Provided material -
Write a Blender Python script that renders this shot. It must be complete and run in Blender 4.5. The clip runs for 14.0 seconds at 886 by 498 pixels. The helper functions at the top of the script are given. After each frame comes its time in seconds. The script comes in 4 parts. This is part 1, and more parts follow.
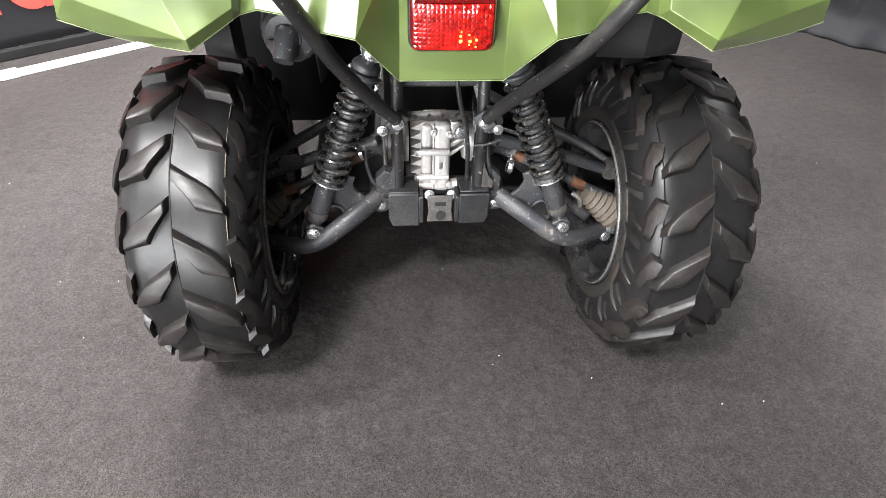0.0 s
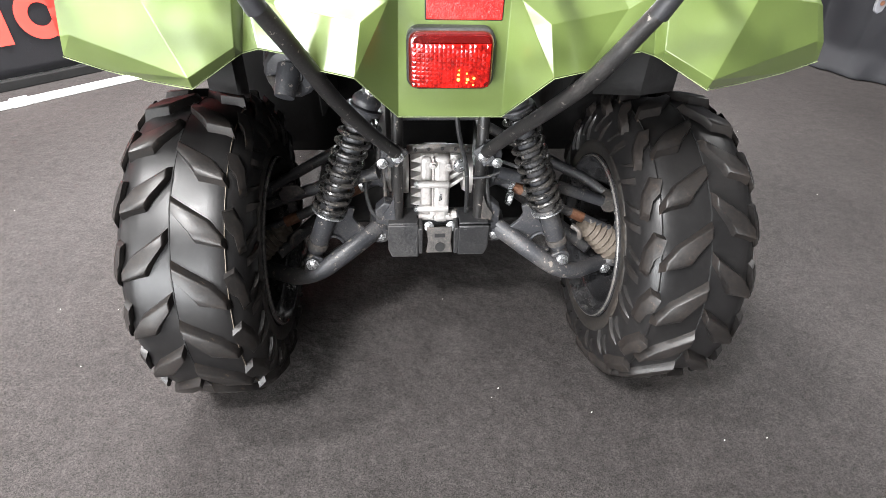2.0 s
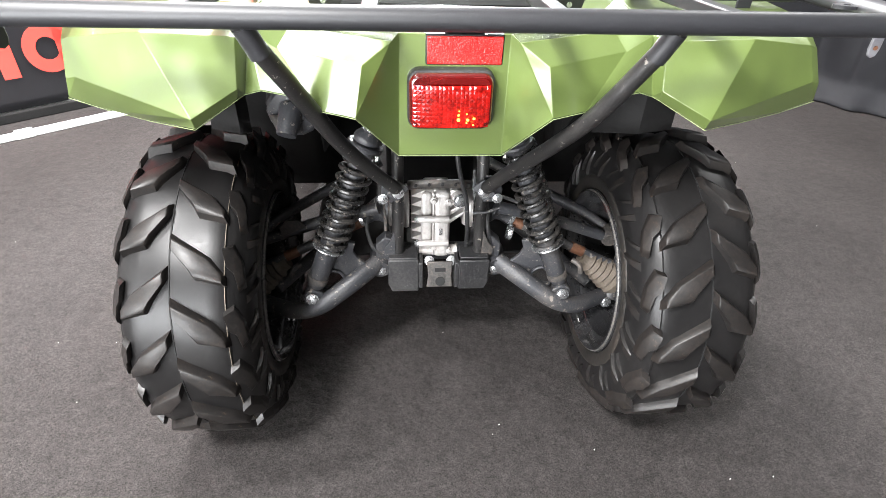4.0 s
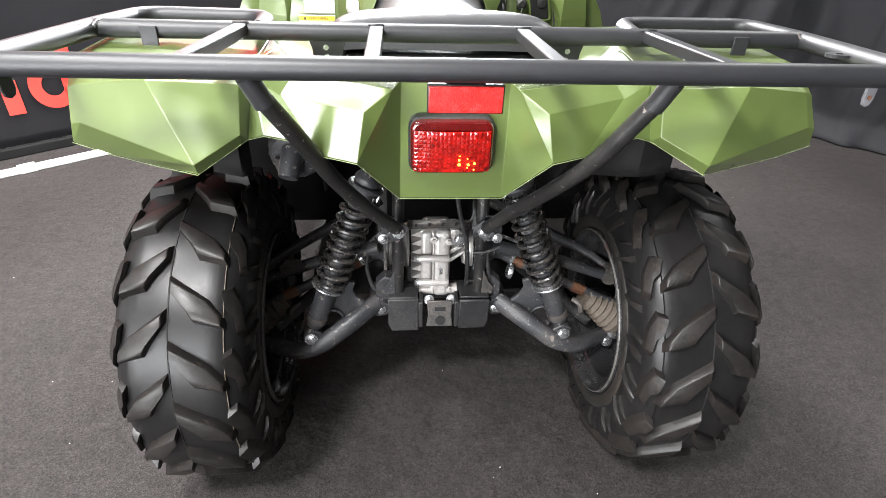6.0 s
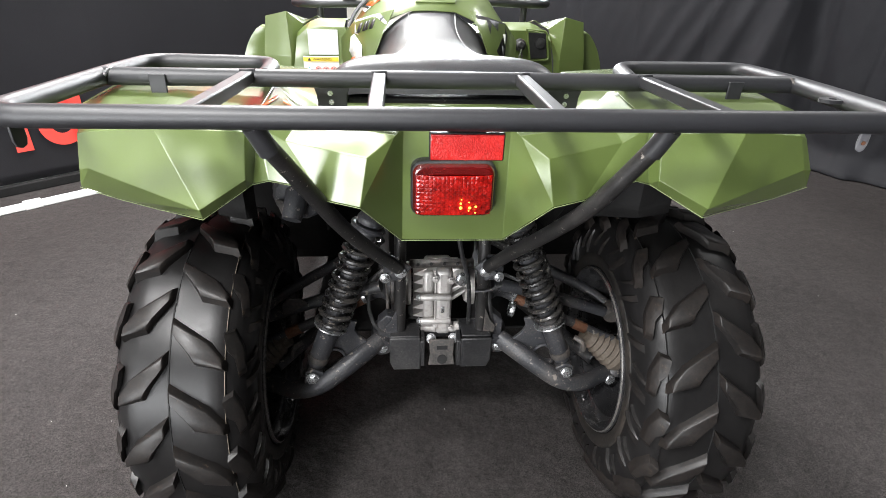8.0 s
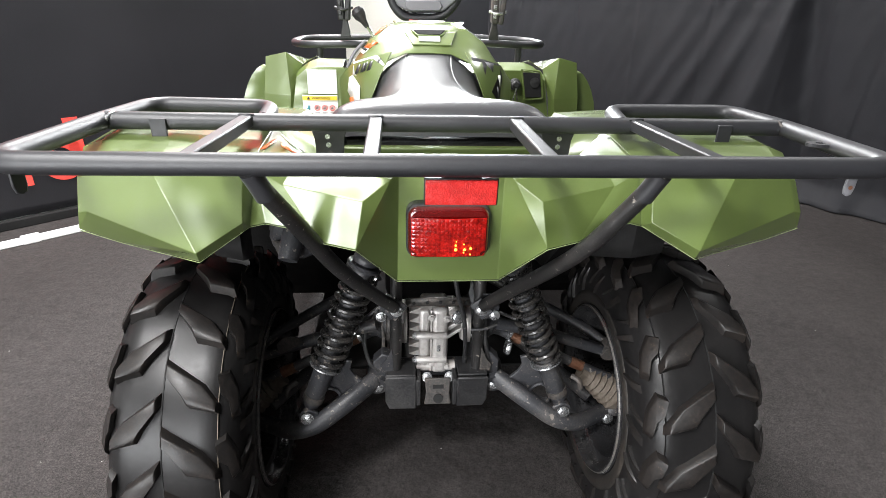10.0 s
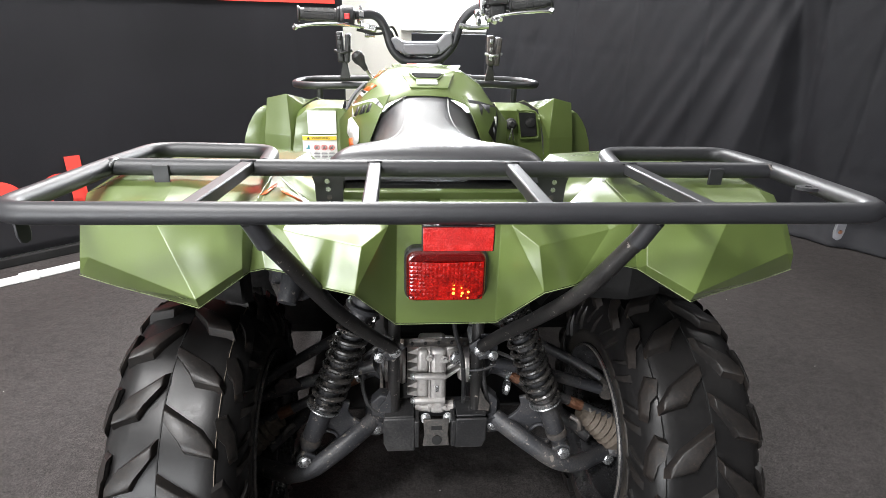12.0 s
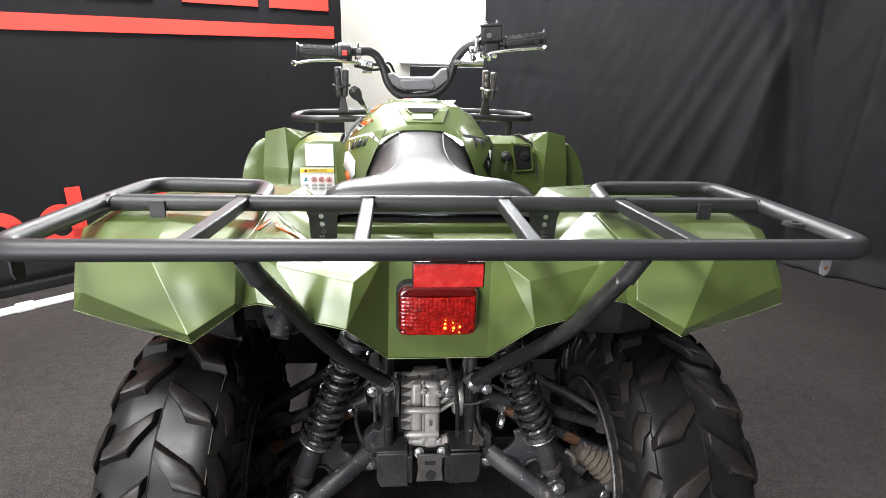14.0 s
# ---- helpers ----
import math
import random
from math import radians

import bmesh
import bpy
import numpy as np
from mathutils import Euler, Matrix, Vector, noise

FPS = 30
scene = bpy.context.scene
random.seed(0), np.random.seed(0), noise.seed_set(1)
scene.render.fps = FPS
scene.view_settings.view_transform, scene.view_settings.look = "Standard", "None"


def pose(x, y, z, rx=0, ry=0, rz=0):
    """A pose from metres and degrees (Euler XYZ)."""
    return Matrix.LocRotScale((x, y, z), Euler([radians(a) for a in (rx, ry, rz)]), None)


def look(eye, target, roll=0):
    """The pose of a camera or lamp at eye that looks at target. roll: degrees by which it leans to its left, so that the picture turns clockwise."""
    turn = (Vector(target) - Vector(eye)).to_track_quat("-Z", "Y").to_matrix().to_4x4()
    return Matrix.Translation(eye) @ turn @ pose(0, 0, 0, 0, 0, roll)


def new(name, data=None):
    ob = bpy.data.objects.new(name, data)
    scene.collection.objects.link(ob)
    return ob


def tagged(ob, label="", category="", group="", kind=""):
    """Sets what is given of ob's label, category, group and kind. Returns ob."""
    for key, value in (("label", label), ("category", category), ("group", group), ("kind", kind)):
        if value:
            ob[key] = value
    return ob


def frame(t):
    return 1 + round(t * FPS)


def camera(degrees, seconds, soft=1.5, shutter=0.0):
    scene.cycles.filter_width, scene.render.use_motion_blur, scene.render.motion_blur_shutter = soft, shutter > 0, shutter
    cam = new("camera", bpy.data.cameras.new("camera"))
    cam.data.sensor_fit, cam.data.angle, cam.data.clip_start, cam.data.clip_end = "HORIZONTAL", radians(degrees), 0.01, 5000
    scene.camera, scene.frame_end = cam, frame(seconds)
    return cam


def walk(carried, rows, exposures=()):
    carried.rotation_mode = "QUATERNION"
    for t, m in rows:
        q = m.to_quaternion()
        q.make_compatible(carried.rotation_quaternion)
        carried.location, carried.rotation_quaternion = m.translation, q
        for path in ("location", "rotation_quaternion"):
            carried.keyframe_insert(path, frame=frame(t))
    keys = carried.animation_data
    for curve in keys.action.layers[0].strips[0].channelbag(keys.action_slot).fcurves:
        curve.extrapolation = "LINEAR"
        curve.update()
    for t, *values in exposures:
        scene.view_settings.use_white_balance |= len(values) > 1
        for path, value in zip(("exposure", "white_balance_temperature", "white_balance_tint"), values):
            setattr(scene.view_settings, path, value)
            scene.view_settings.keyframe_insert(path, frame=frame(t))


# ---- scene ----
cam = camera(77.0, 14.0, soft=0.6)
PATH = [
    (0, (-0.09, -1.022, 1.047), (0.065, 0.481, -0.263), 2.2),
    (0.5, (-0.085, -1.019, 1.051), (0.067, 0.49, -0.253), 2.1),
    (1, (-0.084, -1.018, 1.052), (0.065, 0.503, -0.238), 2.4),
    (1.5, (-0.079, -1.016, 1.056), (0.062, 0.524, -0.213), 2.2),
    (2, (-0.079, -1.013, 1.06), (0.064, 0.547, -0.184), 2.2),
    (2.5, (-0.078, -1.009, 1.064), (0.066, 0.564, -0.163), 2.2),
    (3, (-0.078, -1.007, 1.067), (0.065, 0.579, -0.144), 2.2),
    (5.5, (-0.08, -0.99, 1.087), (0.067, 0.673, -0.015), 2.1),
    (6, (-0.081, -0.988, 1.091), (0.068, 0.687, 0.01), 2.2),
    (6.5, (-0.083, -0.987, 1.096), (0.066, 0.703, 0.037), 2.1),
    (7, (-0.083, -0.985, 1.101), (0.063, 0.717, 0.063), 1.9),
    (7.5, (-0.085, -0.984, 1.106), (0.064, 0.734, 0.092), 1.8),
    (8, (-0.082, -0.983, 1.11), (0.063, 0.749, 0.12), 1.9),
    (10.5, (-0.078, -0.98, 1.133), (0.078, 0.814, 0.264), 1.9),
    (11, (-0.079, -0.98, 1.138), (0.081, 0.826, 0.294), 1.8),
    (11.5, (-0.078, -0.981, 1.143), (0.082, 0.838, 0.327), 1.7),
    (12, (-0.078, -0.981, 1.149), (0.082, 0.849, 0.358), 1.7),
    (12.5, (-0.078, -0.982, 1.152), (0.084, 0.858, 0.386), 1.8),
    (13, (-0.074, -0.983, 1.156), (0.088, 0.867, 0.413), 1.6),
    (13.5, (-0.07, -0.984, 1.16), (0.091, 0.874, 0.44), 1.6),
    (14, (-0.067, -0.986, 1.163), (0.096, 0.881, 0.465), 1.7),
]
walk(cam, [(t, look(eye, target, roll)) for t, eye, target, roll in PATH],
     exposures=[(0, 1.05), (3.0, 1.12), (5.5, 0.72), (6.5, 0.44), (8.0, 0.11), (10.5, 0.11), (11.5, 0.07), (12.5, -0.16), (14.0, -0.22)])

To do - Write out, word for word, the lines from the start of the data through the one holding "pose from metres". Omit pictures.

Response to this exercise -
Write a Blender Python script that renders this shot. It must be complete and run in Blender 4.5. The clip runs for 14.0 seconds at 886 by 498 pixels. The helper functions at the top of the script are given. After each frame comes its time in seconds. The script comes in 4 parts. This is part 1, and more parts follow.
0.0 s
2.0 s
4.0 s
6.0 s
8.0 s
10.0 s
12.0 s
14.0 s
# ---- helpers ----
import math
import random
from math import radians

import bmesh
import bpy
import numpy as np
from mathutils import Euler, Matrix, Vector, noise

FPS = 30
scene = bpy.context.scene
random.seed(0), np.random.seed(0), noise.seed_set(1)
scene.render.fps = FPS
scene.view_settings.view_transform, scene.view_settings.look = "Standard", "None"


def pose(x, y, z, rx=0, ry=0, rz=0):
    """A pose from metres and degrees (Euler XYZ)."""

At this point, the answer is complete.